▸ OBJECTIVE
Set down exactly, please, each line from the one containing "finishes the script." through the one containing "water drop on", both lines included, and no other line.

▸ PROVIDED RECORDS
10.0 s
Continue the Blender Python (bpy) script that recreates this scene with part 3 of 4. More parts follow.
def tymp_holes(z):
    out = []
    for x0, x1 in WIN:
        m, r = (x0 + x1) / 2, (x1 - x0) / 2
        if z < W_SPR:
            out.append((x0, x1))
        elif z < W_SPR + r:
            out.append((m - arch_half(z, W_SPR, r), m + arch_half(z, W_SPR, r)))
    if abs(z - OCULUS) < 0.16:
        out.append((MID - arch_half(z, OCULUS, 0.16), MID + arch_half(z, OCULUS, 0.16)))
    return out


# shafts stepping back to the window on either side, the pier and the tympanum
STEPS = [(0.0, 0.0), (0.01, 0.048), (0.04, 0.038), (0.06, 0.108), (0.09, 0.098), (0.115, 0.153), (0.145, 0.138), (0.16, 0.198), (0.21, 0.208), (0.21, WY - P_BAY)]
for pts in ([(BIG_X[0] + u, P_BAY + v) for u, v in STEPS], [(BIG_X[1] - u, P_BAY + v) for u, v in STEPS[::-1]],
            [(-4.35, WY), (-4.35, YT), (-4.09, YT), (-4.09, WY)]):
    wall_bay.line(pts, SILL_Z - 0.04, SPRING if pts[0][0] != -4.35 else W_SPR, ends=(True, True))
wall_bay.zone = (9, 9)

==

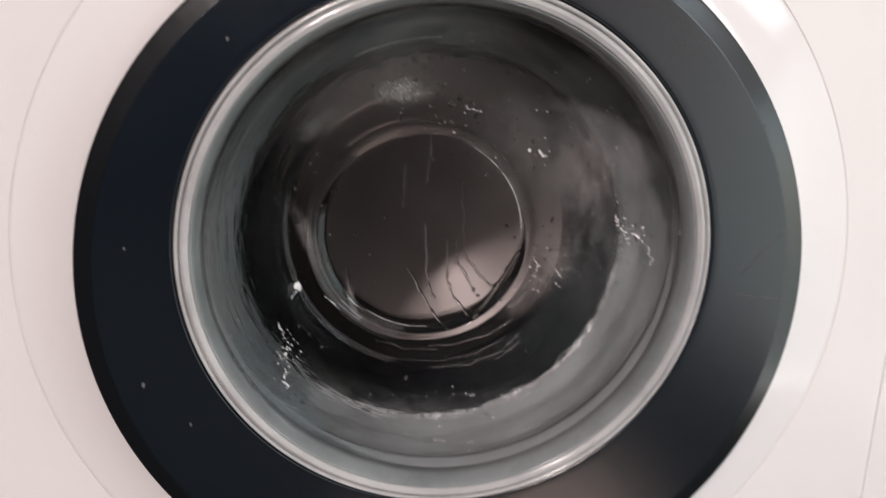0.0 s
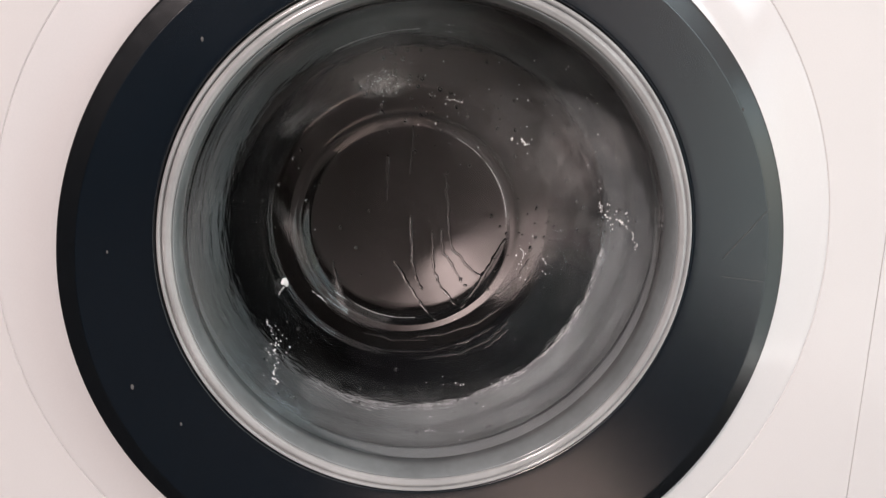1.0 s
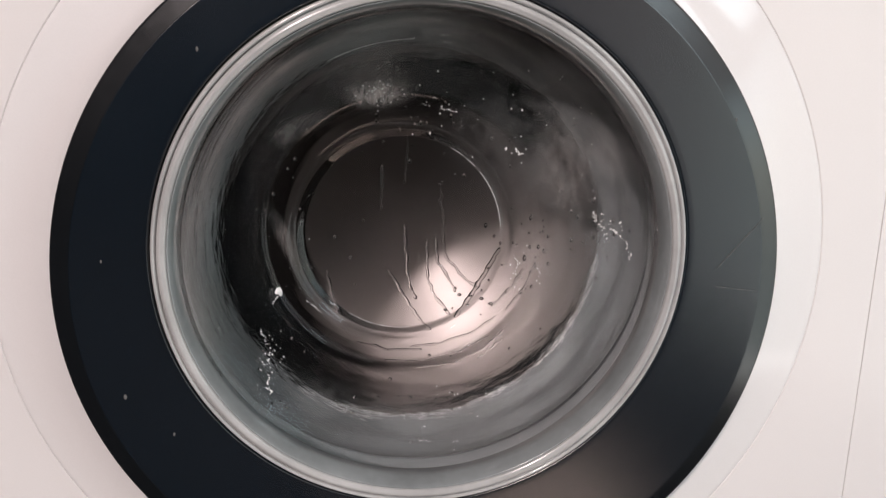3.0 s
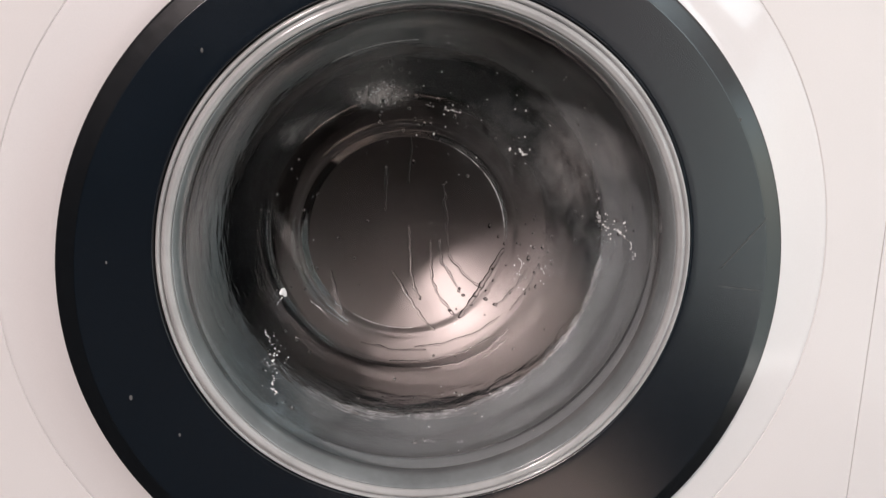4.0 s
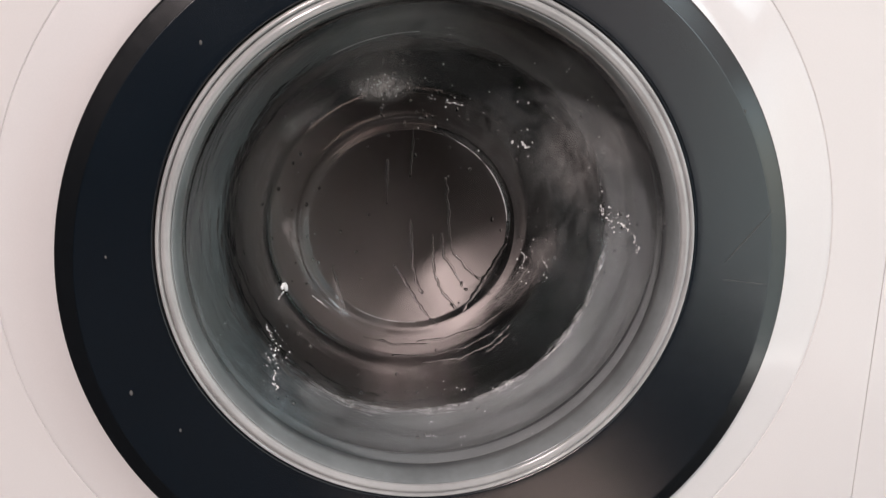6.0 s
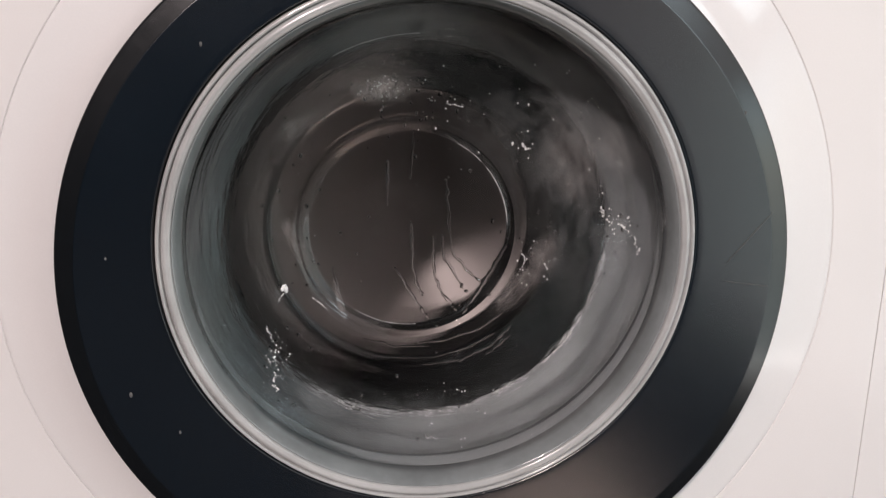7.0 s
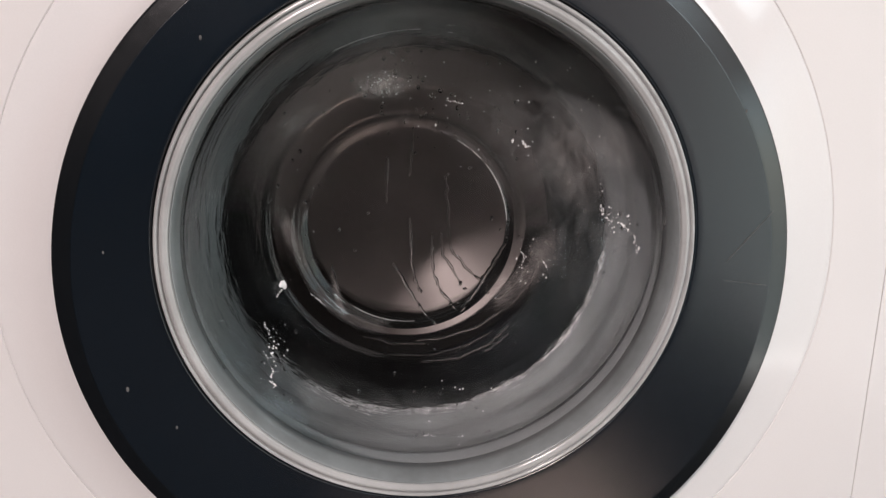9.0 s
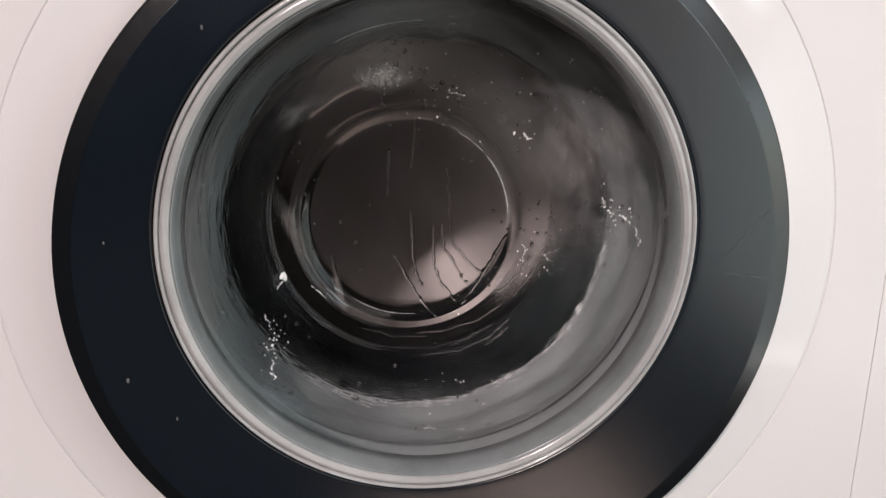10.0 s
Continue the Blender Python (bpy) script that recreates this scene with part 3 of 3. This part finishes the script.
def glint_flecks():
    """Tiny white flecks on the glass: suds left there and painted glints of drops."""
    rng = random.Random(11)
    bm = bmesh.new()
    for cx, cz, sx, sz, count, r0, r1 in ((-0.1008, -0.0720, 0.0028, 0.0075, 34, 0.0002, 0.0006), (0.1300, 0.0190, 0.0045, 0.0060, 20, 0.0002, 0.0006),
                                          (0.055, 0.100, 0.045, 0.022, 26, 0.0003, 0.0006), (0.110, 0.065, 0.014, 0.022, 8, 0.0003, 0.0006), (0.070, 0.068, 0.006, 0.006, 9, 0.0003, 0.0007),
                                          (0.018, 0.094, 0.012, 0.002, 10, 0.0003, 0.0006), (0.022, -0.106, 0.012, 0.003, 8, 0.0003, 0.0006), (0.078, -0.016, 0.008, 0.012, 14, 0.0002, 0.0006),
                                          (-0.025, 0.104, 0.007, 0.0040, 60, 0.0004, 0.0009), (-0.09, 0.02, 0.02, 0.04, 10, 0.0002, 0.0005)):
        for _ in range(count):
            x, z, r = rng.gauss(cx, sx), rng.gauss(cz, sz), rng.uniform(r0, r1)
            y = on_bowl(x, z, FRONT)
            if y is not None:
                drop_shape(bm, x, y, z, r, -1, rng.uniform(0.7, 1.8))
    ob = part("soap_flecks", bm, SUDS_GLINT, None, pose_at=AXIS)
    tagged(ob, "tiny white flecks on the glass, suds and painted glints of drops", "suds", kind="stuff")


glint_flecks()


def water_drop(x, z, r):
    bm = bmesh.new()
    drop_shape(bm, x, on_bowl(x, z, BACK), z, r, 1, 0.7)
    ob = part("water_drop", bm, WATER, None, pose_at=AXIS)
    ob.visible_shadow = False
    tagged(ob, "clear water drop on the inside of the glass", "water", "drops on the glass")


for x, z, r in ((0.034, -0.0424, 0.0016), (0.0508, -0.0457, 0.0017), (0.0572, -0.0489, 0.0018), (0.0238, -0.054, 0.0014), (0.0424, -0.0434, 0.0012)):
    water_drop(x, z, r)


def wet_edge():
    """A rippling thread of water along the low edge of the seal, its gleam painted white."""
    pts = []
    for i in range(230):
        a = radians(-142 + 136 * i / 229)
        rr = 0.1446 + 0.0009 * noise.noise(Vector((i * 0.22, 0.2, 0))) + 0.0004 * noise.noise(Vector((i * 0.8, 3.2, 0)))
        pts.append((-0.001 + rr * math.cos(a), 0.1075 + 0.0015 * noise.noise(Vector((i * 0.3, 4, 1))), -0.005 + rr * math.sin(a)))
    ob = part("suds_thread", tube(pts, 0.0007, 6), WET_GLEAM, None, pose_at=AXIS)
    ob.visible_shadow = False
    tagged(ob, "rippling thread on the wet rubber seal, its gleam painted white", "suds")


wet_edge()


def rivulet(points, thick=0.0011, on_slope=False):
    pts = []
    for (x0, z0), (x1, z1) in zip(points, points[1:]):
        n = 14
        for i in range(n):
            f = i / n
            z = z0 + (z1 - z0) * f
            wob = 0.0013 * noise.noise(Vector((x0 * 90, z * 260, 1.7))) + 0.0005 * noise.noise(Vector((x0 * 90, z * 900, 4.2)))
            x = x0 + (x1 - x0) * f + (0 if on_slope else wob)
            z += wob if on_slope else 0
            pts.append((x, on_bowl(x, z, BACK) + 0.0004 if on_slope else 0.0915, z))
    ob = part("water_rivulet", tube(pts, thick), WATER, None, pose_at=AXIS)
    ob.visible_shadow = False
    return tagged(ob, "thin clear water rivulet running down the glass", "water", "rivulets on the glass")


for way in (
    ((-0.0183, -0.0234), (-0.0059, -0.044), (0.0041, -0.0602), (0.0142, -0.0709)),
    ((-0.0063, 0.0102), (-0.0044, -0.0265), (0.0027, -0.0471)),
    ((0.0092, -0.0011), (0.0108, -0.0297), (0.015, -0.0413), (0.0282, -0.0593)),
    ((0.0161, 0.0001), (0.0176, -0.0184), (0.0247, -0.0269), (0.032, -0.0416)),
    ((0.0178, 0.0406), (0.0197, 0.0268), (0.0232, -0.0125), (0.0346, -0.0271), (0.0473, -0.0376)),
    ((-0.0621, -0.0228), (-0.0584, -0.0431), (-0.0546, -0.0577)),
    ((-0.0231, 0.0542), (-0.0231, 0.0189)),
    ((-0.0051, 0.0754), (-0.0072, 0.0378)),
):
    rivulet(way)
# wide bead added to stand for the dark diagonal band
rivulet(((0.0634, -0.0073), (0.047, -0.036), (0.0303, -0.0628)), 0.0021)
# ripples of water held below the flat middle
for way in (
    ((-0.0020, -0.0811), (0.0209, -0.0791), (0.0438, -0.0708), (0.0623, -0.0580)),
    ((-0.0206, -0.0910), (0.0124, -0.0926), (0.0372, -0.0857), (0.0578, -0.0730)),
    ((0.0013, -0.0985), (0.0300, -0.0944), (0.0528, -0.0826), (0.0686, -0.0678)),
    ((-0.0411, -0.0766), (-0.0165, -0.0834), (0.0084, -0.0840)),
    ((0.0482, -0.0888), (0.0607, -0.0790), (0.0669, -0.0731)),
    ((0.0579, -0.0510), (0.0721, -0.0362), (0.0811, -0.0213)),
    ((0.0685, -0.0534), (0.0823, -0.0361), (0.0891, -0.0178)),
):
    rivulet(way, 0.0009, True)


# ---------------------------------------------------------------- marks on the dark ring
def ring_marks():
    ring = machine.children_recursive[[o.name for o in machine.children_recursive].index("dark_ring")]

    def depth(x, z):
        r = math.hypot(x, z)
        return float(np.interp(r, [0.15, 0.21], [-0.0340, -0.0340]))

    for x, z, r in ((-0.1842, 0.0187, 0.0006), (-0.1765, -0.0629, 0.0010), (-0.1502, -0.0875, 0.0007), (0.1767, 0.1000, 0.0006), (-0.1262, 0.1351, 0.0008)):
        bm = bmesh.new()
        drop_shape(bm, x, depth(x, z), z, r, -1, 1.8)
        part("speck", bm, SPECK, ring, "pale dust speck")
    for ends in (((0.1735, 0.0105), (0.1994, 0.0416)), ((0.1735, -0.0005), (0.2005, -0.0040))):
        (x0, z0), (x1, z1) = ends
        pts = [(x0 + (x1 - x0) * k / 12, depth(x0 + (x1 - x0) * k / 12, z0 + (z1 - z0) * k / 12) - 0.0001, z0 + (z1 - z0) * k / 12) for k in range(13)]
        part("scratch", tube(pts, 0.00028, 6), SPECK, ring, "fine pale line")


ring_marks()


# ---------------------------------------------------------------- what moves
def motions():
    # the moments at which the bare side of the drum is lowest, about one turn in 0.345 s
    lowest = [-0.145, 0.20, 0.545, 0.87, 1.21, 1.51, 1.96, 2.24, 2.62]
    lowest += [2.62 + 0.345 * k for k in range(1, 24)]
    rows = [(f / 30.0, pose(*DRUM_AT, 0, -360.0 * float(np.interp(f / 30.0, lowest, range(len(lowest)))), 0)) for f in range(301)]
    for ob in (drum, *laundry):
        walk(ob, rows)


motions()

▸ EXERCISE ANSWER
Continue the Blender Python (bpy) script that recreates this scene with part 3 of 3. This part finishes the script.
def glint_flecks():
    """Tiny white flecks on the glass: suds left there and painted glints of drops."""
    rng = random.Random(11)
    bm = bmesh.new()
    for cx, cz, sx, sz, count, r0, r1 in ((-0.1008, -0.0720, 0.0028, 0.0075, 34, 0.0002, 0.0006), (0.1300, 0.0190, 0.0045, 0.0060, 20, 0.0002, 0.0006),
                                          (0.055, 0.100, 0.045, 0.022, 26, 0.0003, 0.0006), (0.110, 0.065, 0.014, 0.022, 8, 0.0003, 0.0006), (0.070, 0.068, 0.006, 0.006, 9, 0.0003, 0.0007),
                                          (0.018, 0.094, 0.012, 0.002, 10, 0.0003, 0.0006), (0.022, -0.106, 0.012, 0.003, 8, 0.0003, 0.0006), (0.078, -0.016, 0.008, 0.012, 14, 0.0002, 0.0006),
                                          (-0.025, 0.104, 0.007, 0.0040, 60, 0.0004, 0.0009), (-0.09, 0.02, 0.02, 0.04, 10, 0.0002, 0.0005)):
        for _ in range(count):
            x, z, r = rng.gauss(cx, sx), rng.gauss(cz, sz), rng.uniform(r0, r1)
            y = on_bowl(x, z, FRONT)
            if y is not None:
                drop_shape(bm, x, y, z, r, -1, rng.uniform(0.7, 1.8))
    ob = part("soap_flecks", bm, SUDS_GLINT, None, pose_at=AXIS)
    tagged(ob, "tiny white flecks on the glass, suds and painted glints of drops", "suds", kind="stuff")


glint_flecks()


def water_drop(x, z, r):
    bm = bmesh.new()
    drop_shape(bm, x, on_bowl(x, z, BACK), z, r, 1, 0.7)
    ob = part("water_drop", bm, WATER, None, pose_at=AXIS)
    ob.visible_shadow = False
    tagged(ob, "clear water drop on the inside of the glass", "water", "drops on the glass")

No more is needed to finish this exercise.